▸ **What you will do**
Set down exactly the lines in the records below that run from the line with "return Matrix.LocRotScale((x, y, z), Euler([radians(a)" to the line with "of a camera", inclusive, and nothing more.

[Scene script records]
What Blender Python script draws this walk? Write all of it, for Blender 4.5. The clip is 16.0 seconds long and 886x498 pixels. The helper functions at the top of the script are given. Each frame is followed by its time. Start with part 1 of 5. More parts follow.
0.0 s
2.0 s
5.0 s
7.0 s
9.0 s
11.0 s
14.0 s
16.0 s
--
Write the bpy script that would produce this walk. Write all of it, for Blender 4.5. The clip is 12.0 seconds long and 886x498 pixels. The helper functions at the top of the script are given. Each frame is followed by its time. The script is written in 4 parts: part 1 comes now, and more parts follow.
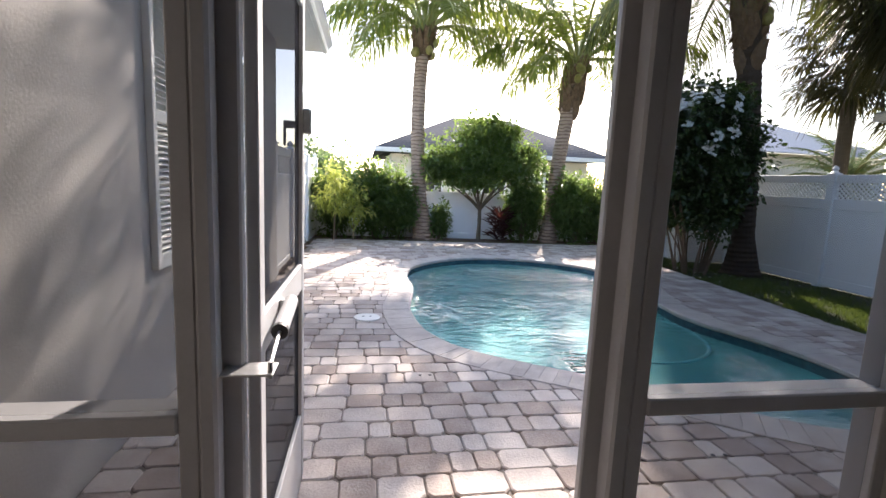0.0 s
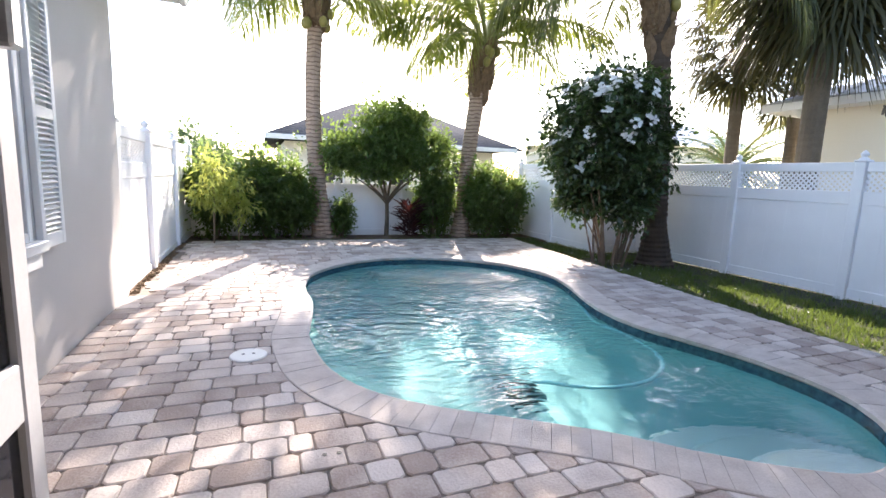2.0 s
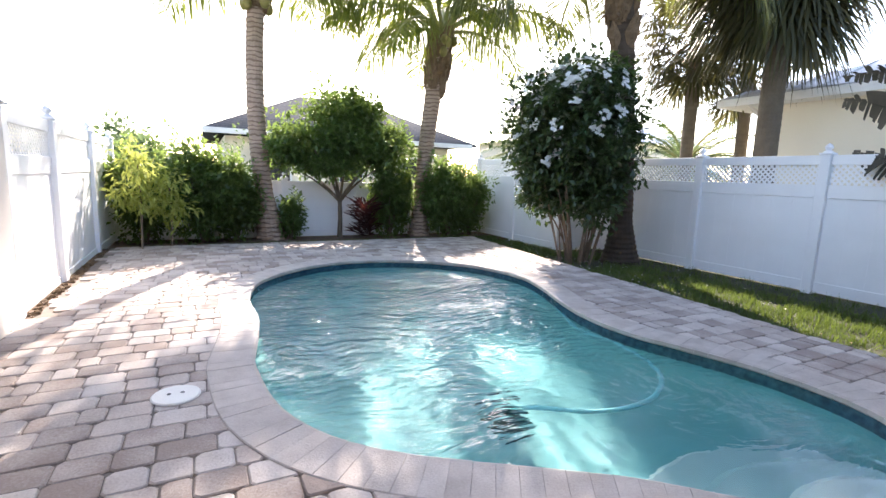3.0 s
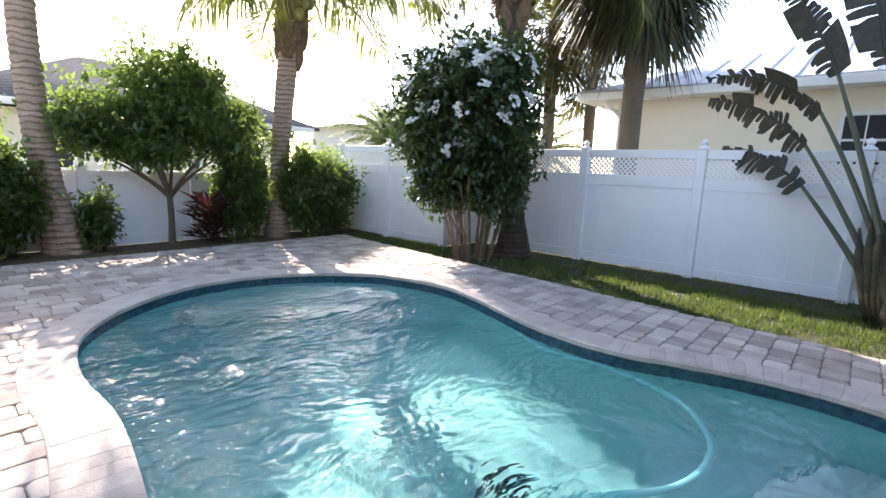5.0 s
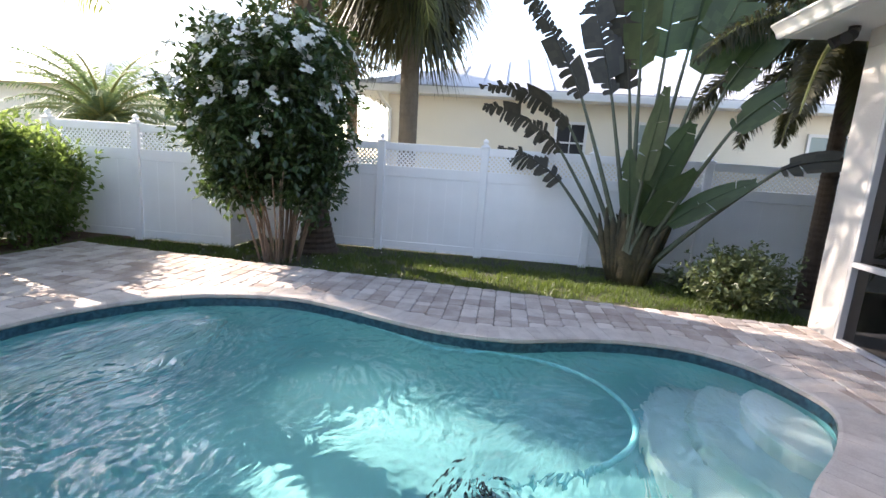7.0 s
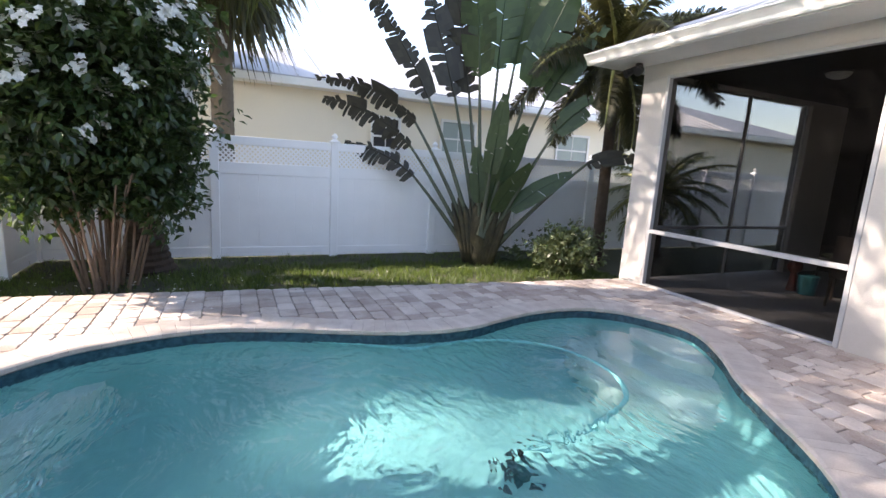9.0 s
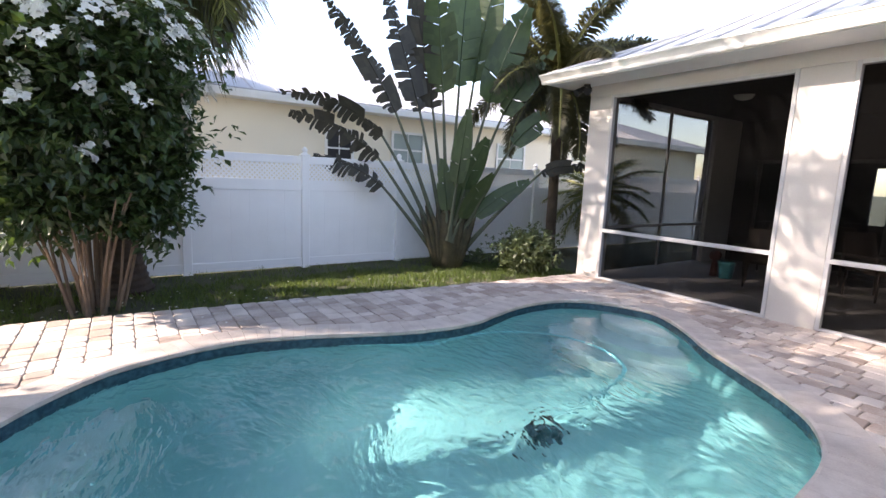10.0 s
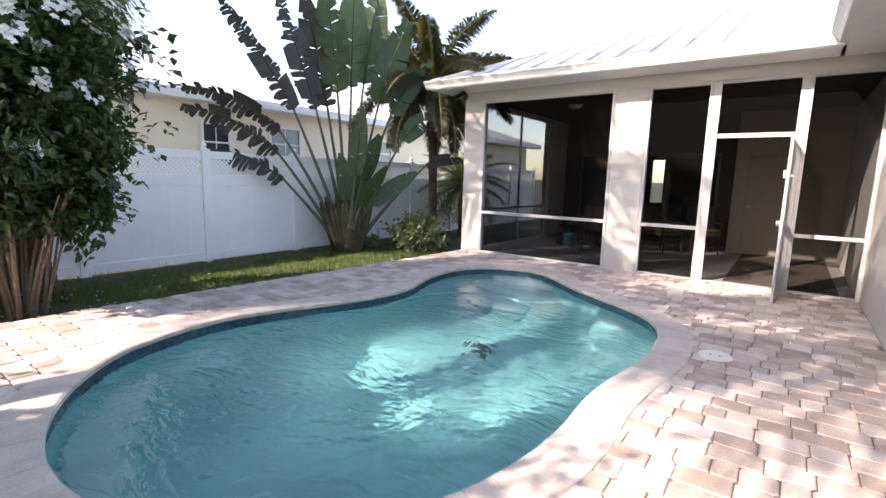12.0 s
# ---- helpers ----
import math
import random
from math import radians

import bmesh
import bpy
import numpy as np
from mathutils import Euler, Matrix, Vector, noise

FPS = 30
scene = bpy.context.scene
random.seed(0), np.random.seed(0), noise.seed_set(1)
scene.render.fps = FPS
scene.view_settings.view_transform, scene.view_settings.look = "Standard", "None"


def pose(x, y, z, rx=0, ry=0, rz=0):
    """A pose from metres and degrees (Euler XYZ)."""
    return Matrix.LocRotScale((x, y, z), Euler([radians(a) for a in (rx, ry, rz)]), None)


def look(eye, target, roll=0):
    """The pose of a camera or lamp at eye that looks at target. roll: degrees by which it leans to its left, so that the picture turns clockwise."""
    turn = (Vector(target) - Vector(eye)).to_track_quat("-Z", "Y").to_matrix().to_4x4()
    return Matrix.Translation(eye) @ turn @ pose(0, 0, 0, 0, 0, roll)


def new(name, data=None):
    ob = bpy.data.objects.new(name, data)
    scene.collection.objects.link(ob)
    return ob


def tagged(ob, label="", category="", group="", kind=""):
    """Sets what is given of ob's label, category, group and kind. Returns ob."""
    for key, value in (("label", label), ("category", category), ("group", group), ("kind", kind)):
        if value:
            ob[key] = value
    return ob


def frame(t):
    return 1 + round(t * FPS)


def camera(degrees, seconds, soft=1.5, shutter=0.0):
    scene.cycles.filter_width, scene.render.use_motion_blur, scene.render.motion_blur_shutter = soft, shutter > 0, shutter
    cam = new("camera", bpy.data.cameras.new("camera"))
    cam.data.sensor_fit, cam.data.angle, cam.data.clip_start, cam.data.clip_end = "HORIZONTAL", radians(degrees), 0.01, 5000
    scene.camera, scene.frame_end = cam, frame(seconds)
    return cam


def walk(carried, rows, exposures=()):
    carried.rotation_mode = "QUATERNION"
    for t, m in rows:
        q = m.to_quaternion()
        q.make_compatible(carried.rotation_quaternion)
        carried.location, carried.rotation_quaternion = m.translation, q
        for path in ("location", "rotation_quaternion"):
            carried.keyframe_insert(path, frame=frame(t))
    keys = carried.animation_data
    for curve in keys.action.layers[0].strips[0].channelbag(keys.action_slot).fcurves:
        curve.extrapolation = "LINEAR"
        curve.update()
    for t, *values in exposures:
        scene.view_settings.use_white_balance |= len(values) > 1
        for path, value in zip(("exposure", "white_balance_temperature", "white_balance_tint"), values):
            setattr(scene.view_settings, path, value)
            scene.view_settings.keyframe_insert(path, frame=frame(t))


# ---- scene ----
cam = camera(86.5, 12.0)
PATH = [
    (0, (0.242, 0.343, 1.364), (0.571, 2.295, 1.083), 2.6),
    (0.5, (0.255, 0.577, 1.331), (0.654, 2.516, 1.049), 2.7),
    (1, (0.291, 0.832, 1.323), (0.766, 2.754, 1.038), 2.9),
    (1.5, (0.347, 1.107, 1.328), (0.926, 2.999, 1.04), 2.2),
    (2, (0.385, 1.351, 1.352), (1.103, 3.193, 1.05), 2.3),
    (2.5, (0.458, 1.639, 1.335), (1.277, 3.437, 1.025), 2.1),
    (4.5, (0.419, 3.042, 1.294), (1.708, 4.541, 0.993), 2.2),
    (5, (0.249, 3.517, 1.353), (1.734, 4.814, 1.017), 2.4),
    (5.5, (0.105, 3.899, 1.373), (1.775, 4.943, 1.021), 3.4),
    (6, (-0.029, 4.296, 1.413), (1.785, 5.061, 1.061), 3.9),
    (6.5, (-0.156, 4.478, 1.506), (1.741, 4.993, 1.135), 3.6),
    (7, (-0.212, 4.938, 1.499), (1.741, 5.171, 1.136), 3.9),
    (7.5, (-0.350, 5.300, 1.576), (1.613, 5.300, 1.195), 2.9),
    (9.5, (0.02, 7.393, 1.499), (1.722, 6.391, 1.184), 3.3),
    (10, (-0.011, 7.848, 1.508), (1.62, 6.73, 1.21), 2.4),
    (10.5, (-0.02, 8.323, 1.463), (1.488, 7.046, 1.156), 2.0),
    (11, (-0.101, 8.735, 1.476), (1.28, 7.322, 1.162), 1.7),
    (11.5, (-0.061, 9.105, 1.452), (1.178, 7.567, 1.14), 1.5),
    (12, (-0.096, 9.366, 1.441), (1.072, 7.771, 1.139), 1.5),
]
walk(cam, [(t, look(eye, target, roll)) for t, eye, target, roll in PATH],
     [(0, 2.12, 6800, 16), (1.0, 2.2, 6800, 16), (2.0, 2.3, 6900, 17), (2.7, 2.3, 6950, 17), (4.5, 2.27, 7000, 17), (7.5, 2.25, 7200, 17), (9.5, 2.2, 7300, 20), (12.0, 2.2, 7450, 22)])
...
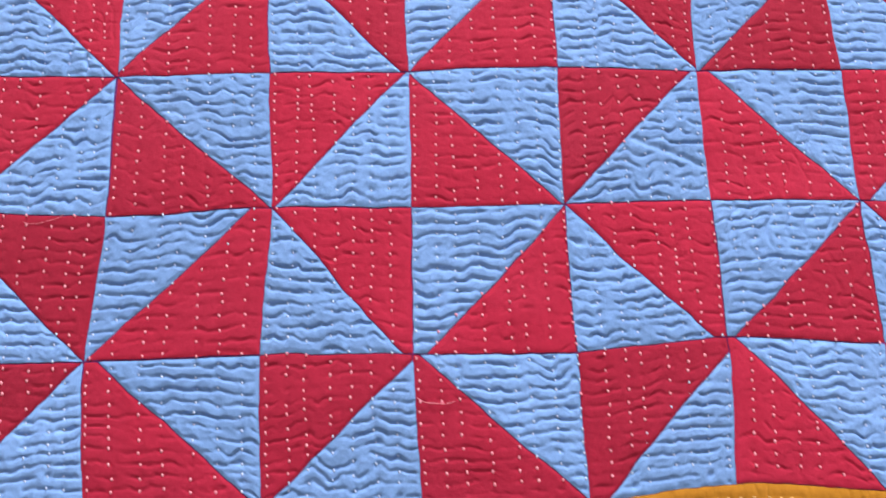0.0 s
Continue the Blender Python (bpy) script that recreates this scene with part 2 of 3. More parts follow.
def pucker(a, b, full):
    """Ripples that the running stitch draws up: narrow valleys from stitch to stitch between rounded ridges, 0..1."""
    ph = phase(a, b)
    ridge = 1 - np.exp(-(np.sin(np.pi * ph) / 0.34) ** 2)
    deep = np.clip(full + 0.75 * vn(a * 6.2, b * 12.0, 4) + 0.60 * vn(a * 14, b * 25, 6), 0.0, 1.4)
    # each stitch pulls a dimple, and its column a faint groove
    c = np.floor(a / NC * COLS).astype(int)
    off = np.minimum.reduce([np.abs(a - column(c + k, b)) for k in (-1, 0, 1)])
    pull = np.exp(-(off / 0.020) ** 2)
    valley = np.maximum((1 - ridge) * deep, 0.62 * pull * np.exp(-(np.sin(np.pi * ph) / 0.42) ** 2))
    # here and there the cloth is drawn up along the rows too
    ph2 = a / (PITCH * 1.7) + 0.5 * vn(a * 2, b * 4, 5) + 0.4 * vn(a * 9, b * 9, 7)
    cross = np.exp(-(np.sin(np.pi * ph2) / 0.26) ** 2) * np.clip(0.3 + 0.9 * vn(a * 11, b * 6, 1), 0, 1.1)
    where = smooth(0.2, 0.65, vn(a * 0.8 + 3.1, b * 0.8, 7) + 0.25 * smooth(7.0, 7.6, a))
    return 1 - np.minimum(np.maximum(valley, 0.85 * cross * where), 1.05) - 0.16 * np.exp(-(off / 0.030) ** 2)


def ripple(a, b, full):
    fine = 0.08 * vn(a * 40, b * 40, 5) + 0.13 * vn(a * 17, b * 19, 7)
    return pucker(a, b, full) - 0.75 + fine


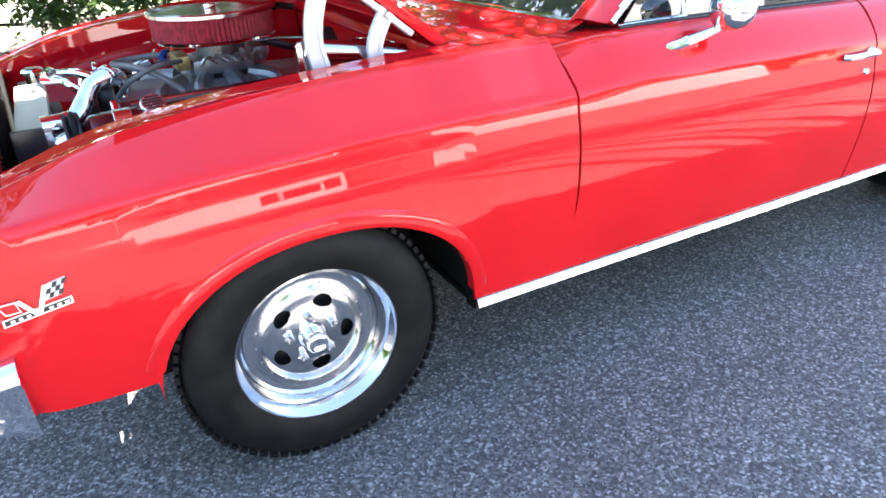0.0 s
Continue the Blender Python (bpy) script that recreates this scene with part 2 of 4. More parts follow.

▸ **The output**
    return Matrix.LocRotScale((x, y, z), Euler([radians(a) for a in (rx, ry, rz)]), None)


def look(eye, target, roll=0):
    """The pose of a camera or lamp at eye that looks at target. roll: degrees by which it leans to its left, so that the picture turns clockwise."""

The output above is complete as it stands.